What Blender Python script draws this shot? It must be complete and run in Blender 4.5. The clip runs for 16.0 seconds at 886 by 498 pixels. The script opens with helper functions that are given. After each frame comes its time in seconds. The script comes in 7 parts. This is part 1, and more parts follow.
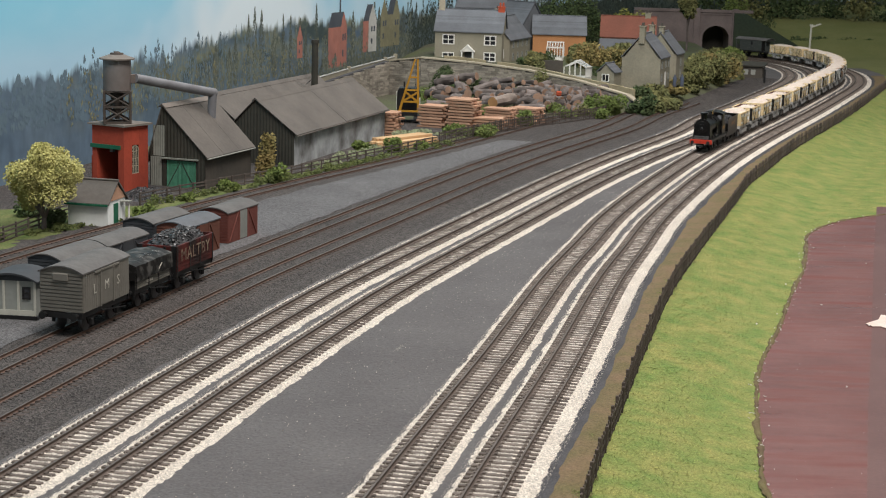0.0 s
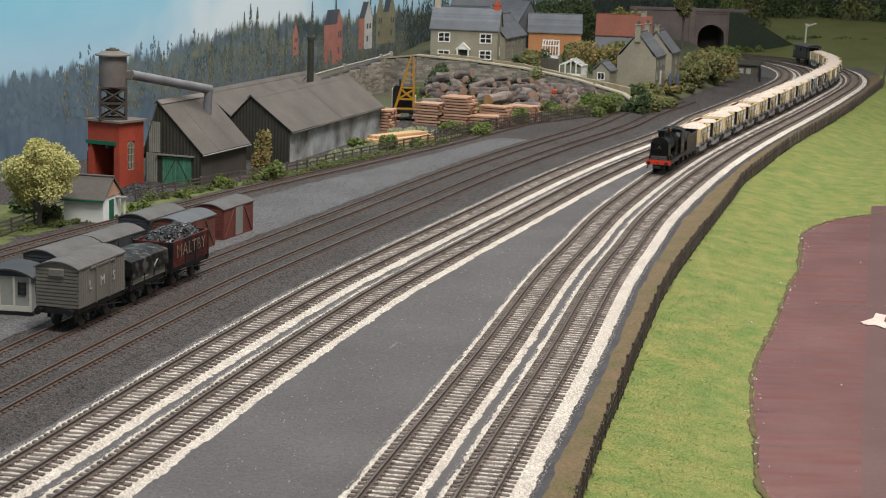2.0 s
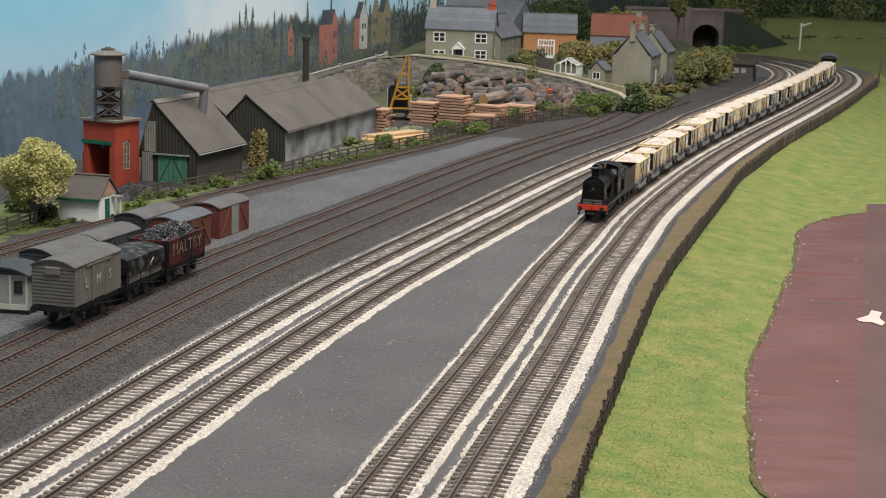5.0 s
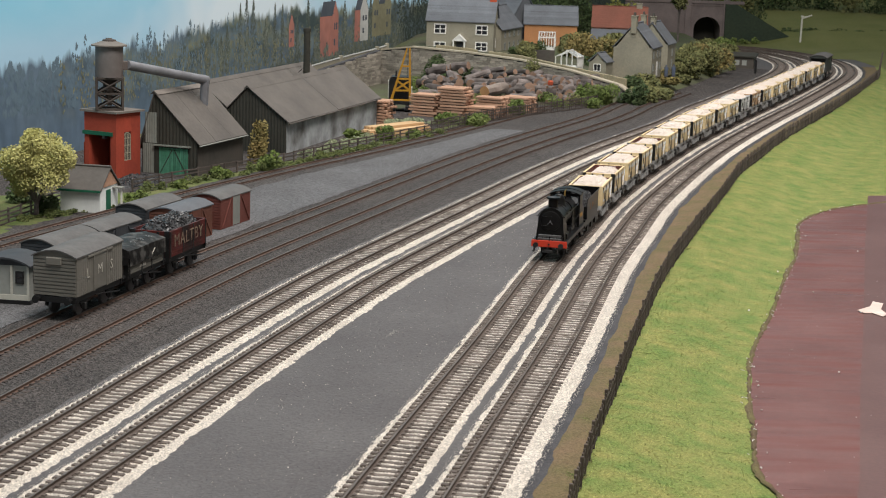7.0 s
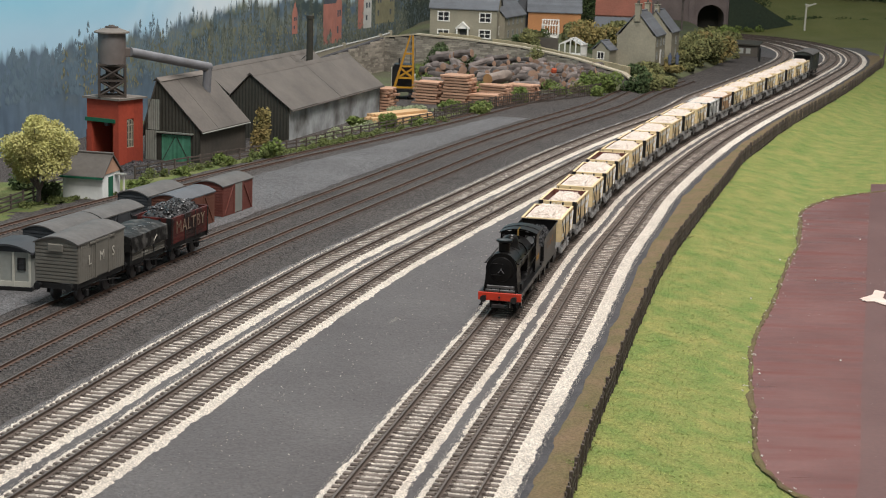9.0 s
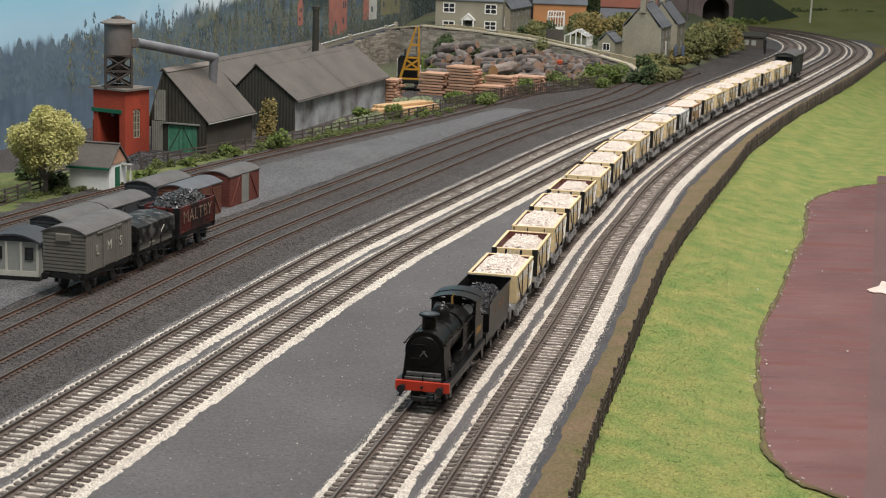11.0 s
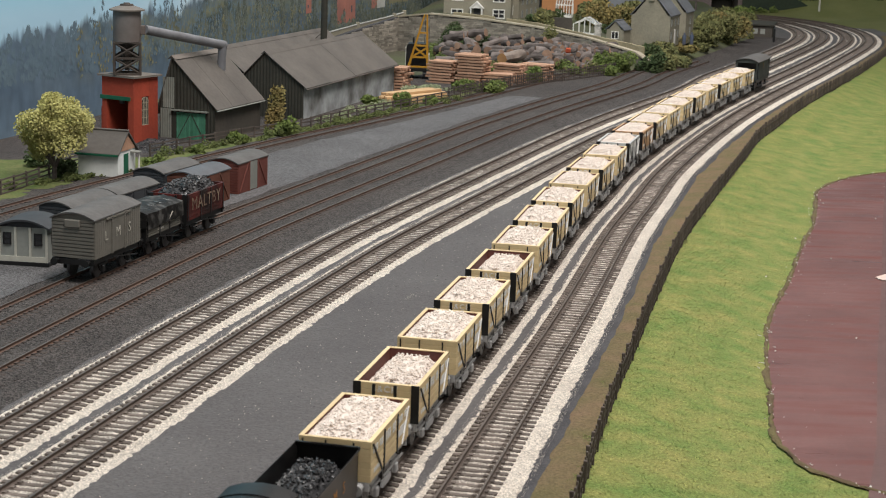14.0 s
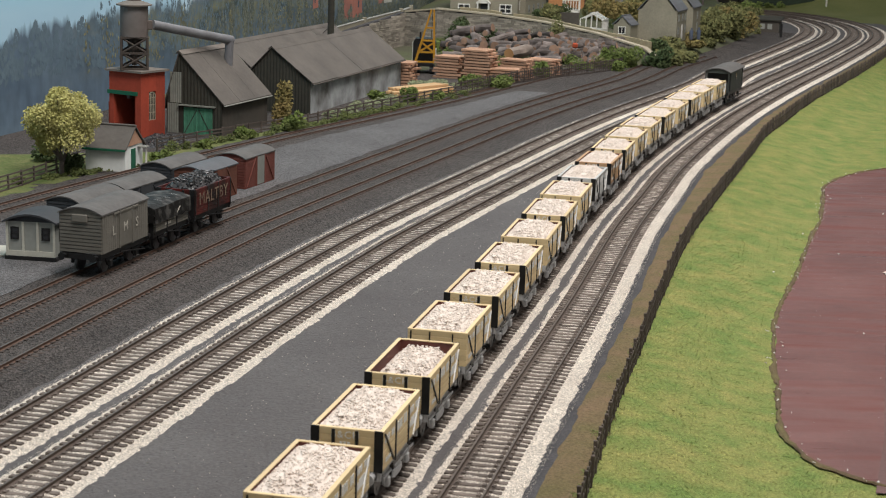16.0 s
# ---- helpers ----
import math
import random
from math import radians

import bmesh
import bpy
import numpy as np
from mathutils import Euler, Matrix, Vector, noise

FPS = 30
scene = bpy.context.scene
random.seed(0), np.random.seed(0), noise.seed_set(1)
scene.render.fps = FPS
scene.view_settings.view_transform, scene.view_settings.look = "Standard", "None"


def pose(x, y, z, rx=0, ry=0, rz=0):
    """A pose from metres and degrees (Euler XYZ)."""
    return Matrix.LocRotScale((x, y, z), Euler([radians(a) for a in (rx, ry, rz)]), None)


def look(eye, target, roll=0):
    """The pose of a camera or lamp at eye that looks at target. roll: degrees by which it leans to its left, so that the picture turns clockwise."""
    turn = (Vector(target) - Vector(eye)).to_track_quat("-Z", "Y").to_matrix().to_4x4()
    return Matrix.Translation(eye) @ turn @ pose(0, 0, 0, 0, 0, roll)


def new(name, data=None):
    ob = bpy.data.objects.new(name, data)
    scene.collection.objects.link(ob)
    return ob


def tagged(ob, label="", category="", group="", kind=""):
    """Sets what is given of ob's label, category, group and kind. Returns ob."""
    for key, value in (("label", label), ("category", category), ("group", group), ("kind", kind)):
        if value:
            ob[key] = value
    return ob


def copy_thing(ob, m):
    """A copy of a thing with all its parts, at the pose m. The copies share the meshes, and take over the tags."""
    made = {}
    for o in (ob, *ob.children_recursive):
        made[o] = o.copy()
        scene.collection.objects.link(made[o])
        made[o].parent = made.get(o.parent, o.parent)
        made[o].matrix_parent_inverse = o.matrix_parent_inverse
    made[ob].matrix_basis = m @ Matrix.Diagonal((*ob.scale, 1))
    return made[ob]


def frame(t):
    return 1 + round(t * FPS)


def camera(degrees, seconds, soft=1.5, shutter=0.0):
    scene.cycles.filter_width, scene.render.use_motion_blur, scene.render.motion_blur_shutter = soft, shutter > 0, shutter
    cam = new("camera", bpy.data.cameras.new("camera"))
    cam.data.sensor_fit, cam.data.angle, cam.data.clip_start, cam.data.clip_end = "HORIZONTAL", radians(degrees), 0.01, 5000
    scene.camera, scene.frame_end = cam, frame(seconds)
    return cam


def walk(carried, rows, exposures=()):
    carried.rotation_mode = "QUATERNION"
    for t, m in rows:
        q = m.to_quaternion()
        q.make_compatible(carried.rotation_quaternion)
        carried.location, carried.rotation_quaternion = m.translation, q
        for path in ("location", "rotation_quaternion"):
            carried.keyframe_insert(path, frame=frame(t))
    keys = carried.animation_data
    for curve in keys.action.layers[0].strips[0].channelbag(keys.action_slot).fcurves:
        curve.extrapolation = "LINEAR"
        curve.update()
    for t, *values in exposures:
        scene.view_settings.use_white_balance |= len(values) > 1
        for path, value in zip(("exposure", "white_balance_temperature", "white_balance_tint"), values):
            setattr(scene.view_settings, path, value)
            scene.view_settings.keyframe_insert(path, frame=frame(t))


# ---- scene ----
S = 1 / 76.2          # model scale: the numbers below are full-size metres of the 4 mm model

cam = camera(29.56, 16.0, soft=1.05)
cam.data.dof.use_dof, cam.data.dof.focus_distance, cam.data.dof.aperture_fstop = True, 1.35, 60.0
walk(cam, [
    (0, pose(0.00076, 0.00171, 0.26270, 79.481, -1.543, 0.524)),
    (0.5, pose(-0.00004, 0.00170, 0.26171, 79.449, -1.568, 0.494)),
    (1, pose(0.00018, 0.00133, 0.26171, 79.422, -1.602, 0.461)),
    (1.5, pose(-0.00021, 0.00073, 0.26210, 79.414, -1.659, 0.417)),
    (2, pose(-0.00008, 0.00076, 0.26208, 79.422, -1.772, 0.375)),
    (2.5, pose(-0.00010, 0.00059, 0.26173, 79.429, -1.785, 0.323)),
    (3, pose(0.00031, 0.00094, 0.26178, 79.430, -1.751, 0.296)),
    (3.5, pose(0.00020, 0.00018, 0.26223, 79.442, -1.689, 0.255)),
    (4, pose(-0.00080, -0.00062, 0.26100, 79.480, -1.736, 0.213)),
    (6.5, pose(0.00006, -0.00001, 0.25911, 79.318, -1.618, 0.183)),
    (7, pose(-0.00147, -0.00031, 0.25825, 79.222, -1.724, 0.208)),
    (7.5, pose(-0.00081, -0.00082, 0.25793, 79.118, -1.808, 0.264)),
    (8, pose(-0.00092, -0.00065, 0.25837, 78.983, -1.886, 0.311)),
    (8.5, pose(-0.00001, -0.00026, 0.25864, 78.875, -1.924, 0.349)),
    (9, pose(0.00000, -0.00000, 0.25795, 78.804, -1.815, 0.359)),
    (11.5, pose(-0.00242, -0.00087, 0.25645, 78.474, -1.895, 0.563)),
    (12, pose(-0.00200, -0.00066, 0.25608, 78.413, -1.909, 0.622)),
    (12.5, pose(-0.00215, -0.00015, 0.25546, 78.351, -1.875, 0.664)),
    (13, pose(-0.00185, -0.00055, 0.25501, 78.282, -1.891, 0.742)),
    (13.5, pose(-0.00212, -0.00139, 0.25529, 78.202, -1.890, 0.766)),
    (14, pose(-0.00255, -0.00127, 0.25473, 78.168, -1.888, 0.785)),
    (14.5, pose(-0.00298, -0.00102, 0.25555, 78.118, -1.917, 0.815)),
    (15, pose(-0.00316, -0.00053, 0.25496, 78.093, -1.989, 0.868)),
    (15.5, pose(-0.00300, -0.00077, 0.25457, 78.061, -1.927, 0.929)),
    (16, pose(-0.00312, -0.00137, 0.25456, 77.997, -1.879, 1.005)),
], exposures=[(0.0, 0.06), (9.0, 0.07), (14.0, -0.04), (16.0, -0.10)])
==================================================
● **INSTRUCTION**
Reproduce exactly, and only, the lines from the one that contains "scene.camera, scene.frame_end = cam, frame(seconds)" down to the one that contains "keys = carried.animation_data", both ends included.

● **FULL OUTPUT**
    scene.camera, scene.frame_end = cam, frame(seconds)
    return cam


def walk(carried, rows, exposures=()):
    carried.rotation_mode = "QUATERNION"
    for t, m in rows:
        q = m.to_quaternion()
        q.make_compatible(carried.rotation_quaternion)
        carried.location, carried.rotation_quaternion = m.translation, q
        for path in ("location", "rotation_quaternion"):
            carried.keyframe_insert(path, frame=frame(t))
    keys = carried.animation_data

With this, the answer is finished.